China ha sido, lo dice la historia, el lugar en donde existen pruebas que se remontan al siglo XI, en las que se hace referencia a las formas primitivas de vacunación. Ese el caso de la «variolización» que consistía en inocular el pus de la viruela para provocar la enfermedad, atenuar sus alcances e inmunizar al paciente. Había riesgos que afrontar, tanto que no siempre los resultados fueron exitosos. Buen número de vacunados terminaron enfermos y otros perdieron la vida. Aún así, ante la desesperación del mundo occidental para combatir la enfermedad, una dama, Lady Mary Wortley Montagu, asumió la iniciativa de introducirla en Europa el año 1721, sobre todo en su país, Gran Bretaña.

A esos esfuerzos se sumaron otros y en 1796, el médico rural de nacionalidad inglesa, apellidado Jenner, logró descubrir la primera vacuna contra la viruela. El experimento consistió en utilizar una forma de viruela propia de las vacas -de allí el nombre de vacuna-, después de escuchar el relato de una granjera de su pueblo, quien afirmaba que ella no se enfermaría de la viruela mala porque ya había cogido la de las vacas.
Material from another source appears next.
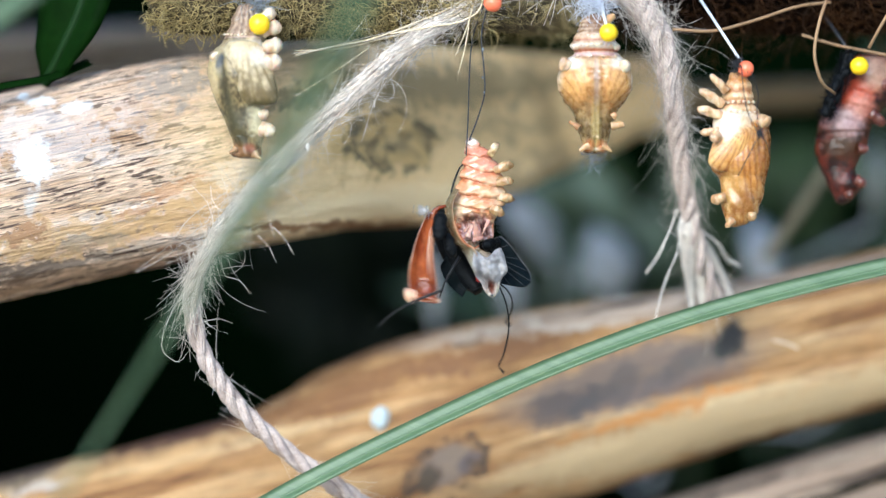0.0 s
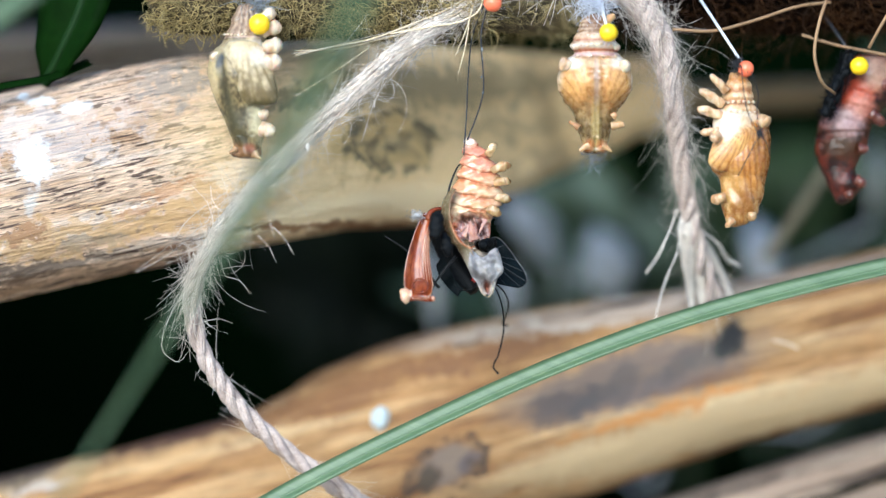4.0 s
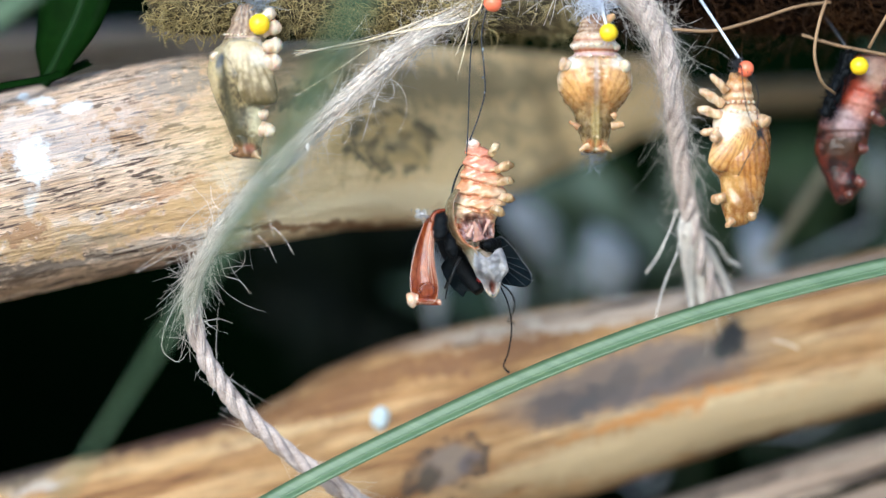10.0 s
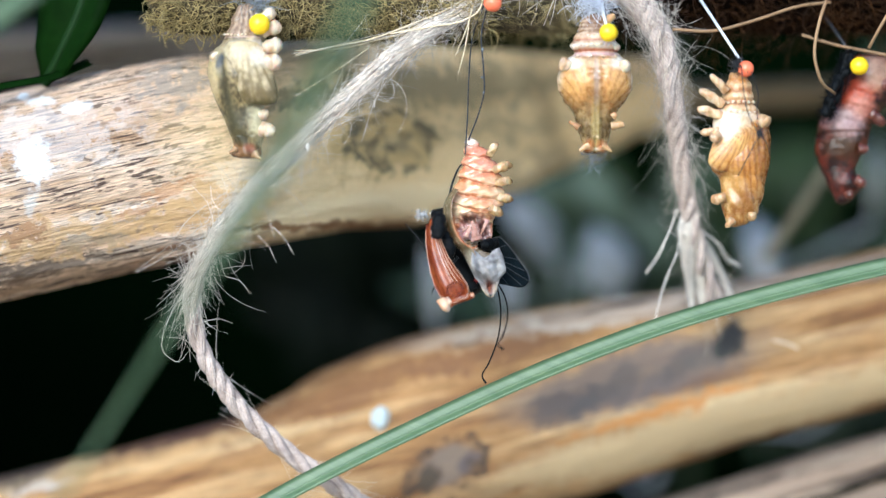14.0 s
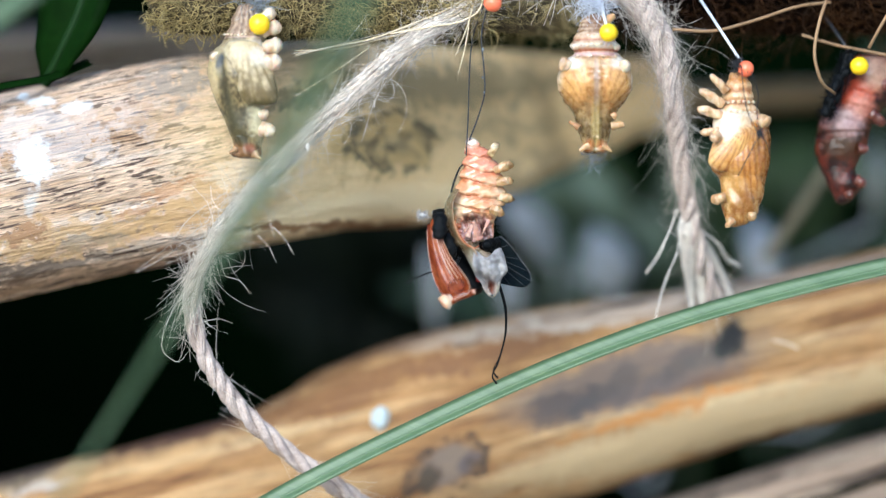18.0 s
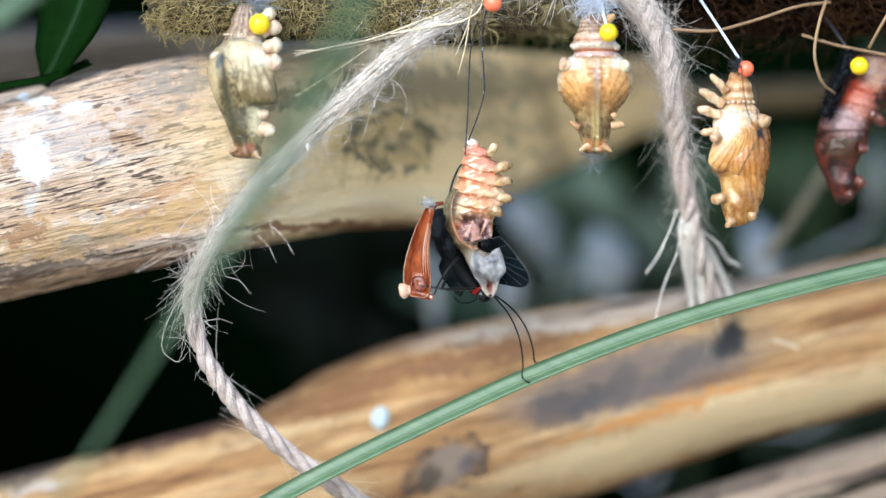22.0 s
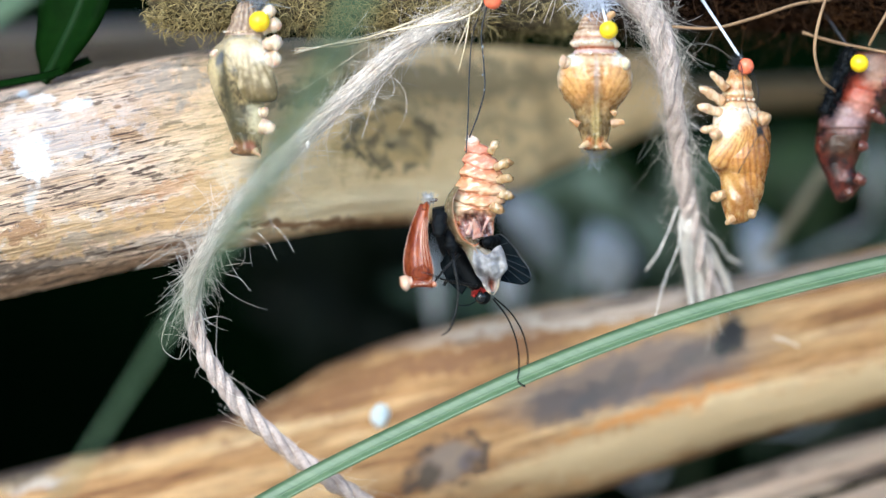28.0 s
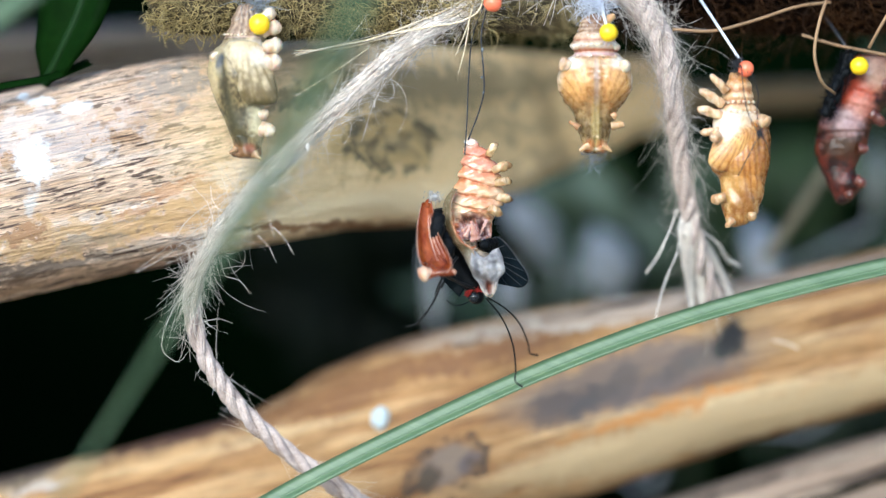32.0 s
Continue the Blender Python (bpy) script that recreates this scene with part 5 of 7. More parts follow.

Jenner hizo sus investigaciones y encontró que el mal se producía en las ubres del ganado vacuno, a las que tenían acceso los ordeñadores y que por tal contacto terminaban inmunizados. Tuvieron que pasar veinte años para que las observaciones científicas culminaran y se pusiera en práctica la llamada «vacuna Jenner».

Así como el médico inglés ha pasado a formar parte de esta lucha incansable para proteger la vida de los humanos, también hay que mencionar a Louis Pasteur, quien demostró que era posible combatir el cólera de las aves y el carbunco. A ese efecto demostró que «al administrar una forma debilitada o atenuada de microrganismo que produce la infección, se consiguen unas defensas más puras que introduciendo un germen productor de otra enfermedad similar a la que se quiere prevenir, como había hecho Jenner». Los experimentos de Pasteur fueron objeto de cuestionamientos, debido a que el año 1885 había administrado la vacuna contra la rabia al niño Joseph Meister, de nueve años de edad. Quienes le criticaron, sin mayor información, no tomaron en cuenta que la vacuna se había elaborado con un microorganismo atenuado, tratado en laboratorio en forma conveniente.

Más adelante, en el siglo XIX, la ciencia avanzó con vacunas provenientes de microorganismos muertos y que hicieron frente al tifus, el cólera y la peste. La inactivación química de toxinas, dieron lugar a los primeros toxoides: tétanos y difteria. En el siglo XX, en 1909 se puso al servicio de la humanidad la vacuna contra la tuberculosis, contra la fiebre amarilla y en 1936 contra el virus influenza.

Se considera el año 1909 como la edad de oro de la vacunación. Con la presencia de la vacuna contra la poliomielitis, se agregaron las reclamadas contra el sarampión, la parotiditis y la rubéola. La vacuna contra la varicela surgió en los años 70 en Japón. Hasta entonces, la ciencia venía  recurriendo a las vacunas de microorganismos vivos. Dio un paso adelante y logró el desarrollo de las vacunas inactivadas para combatir la polio, la rabia, la encefalitis japonesa y la hepatitis A. En 1954 y en medio de la zozobra causada por la polio se descubrió otra vacuna contra ese mal.

Como se puede apreciar, la ciencia no ha dado paso al cansancio. Al contrario, ha ido redoblando esfuerzos. En el transcurso de los años 1970 y 1980 el trabajo en laboratorio dio espacio a las vacunas preparadas con proteínas purificadas o polisacáridos capsulares, con una pequeña parte de las células o microorganismos completos, en cantidad suficiente para defender la vida humana. Las vacunas antimeningocócica, las antineumocócica y la primera generación de vacunas contra el Haemophilus influenzae tipo E, son muestra de ello.

Hoy en día se menciona en el campo médico la era de las vacunas conjugadas y sobre todo de la ingeniería genética para los casos de vacunas ADN recombinantes en casos de hepatitis B, vigentes desde 1986.

¿Qué sucederá en el caso del coronavirus, la terrible COVID-19? Hasta el momento se cita adelantos significativos. Algo más, se han logrado inversiones que permitirán a futuro la mundialización de la vacuna. Las pruebas en seres humanos se avecinan. Las investigaciones están dando paso a las pruebas clínicas. La ciencia peruana no es ajena a estos experimentos.